On comprend vite la singularité de Leila Bordreuil, qui, tout en semblant vivre entre deux mondes, entre la France où ses parents demeurent et Brooklyn où elle a organisé sa vie, est d’une assurance très claire. Dans sa façon d’être et de jouer, il n’y a pas de place pour des compromis ou des entre-deux. Elle explique, par exemple, qu’elle fait partie d’un collectif à Brooklyn qui s’occupe d’une salle de concerts clandestine dont chaque membre s’est promis de ne pas en dévoiler le nom de peur d’y attirer trop de monde, de compromettre l’endroit et sa programmation. Une attitude tellement aux antipodes du tout-venant des réseaux sociaux qu’elle en apparaît d’un coup lumineuse, saine et totalement inédite.

Pour vivre heureux, vivons cachés ? C’est à peu près cela, même si Leila Bordreuil ne se cache pas et dit bien ce qui l’anime plus que tout, cette quête dont elle cause sans cesse : “Je cherche toujours ce son, que je ne trouverai peut-être jamais.” Et l’on sent bien, dans le fond de sa voix et de ses yeux, qu’il s’agit bien là de la chose la plus belle qui habite les musiciens les plus précieux : une obsession si intime qu’elle en forge votre vie. Brian Wilson des Beach Boys, Kevin Shields de My Bloody Valentine, John Coltrane, Brian Eno ou les Japonais Satoshi Ashikawa et Hiroshi Yoshimura : leurs œuvres sont hantées et l’on imagine bien celle de Leila s’inscrire dans ce même horizon entêté.

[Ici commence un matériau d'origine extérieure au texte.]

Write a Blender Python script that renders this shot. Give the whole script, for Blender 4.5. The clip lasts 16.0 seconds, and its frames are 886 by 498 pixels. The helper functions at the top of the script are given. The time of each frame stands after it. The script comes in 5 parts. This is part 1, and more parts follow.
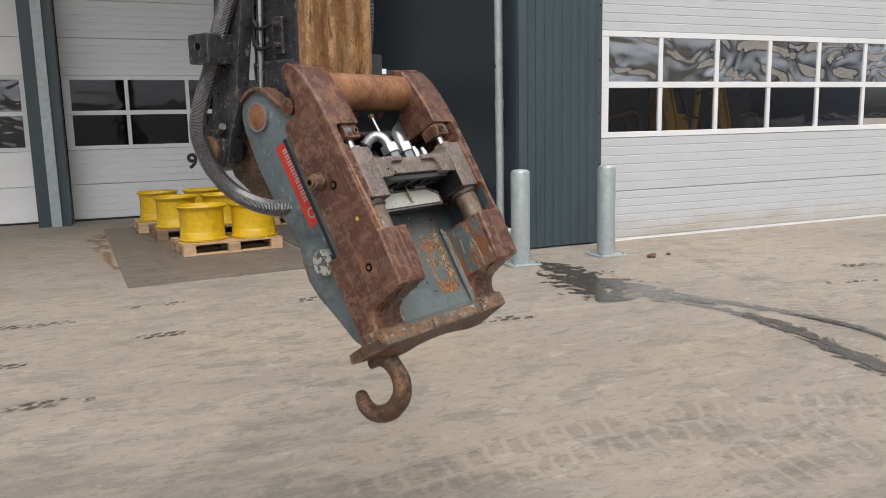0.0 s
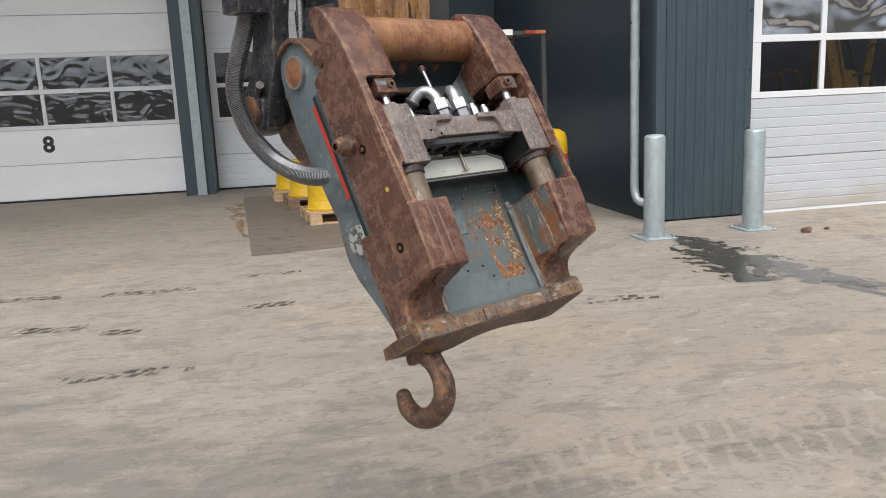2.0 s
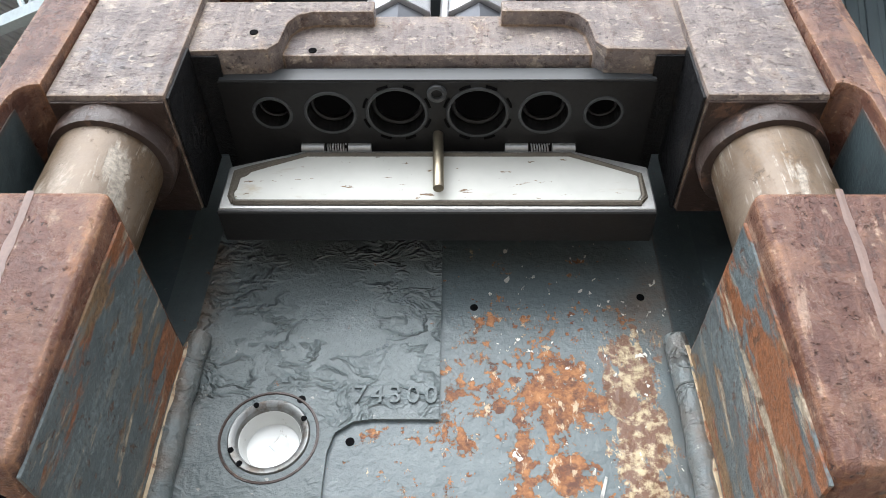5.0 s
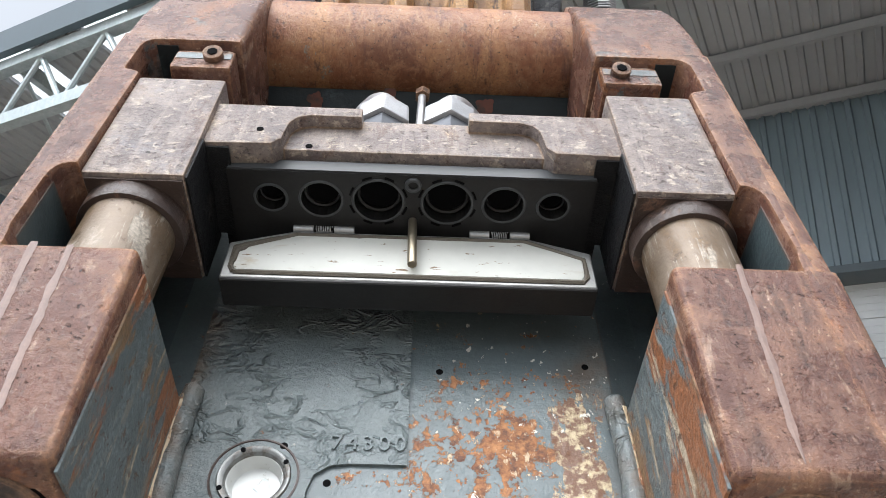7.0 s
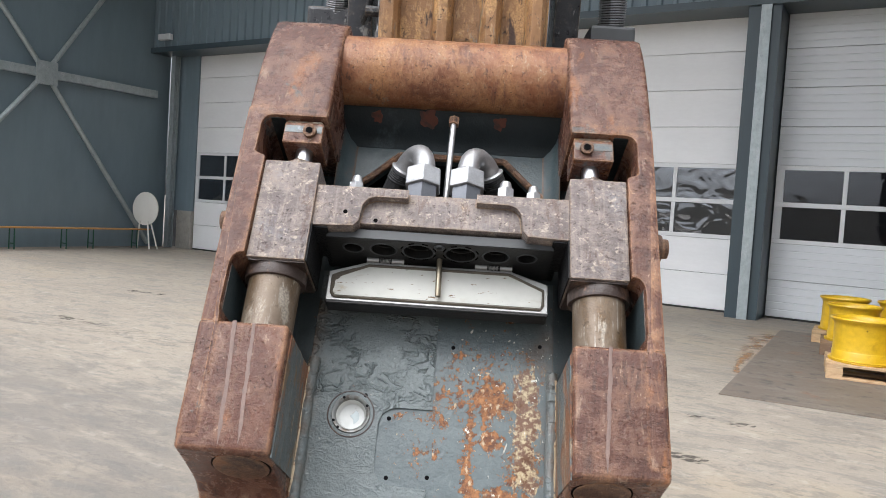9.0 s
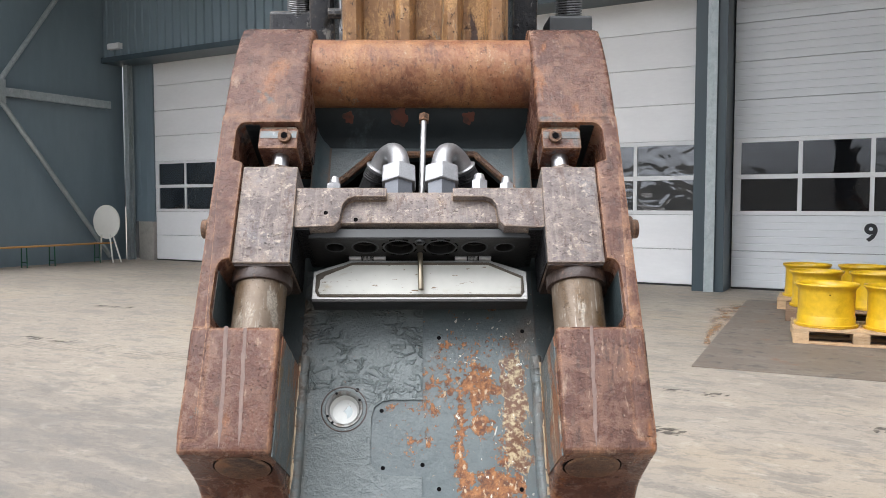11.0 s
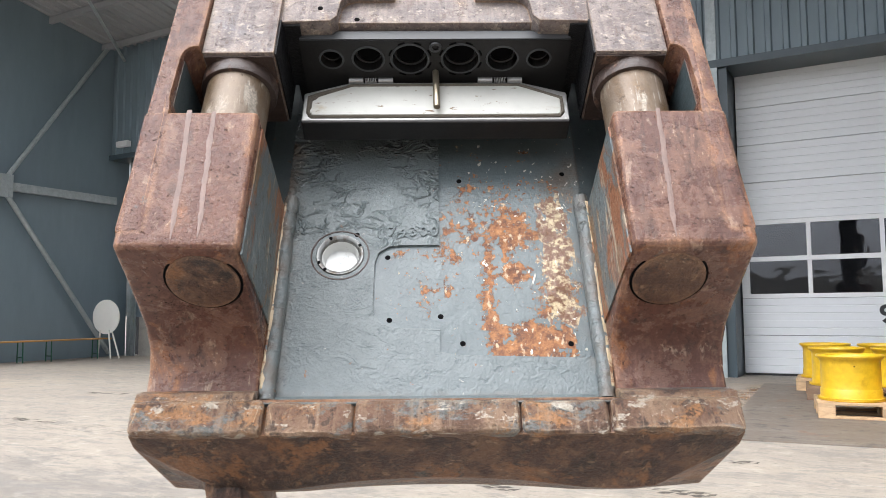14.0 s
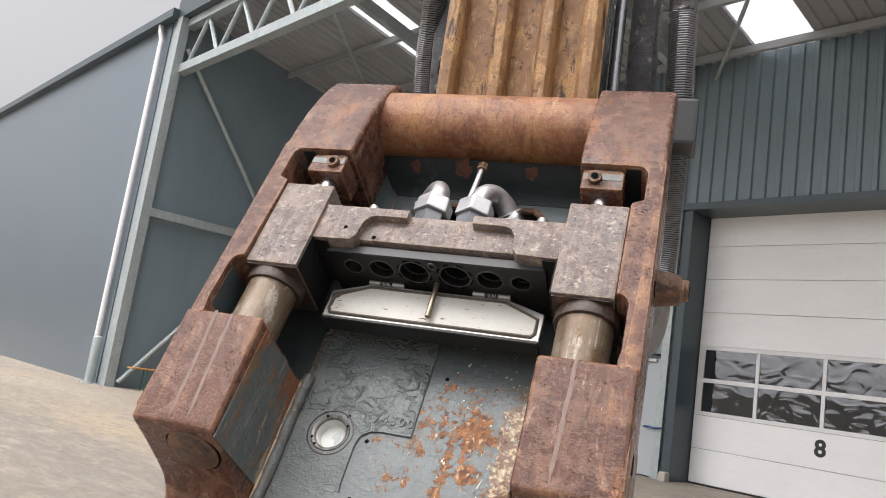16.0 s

Ces jours-ci, elle sort un lathe cut [vinyle entièrement pressé à la main], Snow Day, disponible via Bandcamp qui contient deux morceaux récents. Elle les a envoyés par mail après notre entrevue, et depuis leur écoute se fait en boucle : leurs dix minutes célestes et englouties, bourdonnantes et élevées font déjà partie de notre panthéon des sons les plus prenants entendus cette année. “Je cherche toujours ce son.” Elle n’est pas loin de l’avoir trouvé.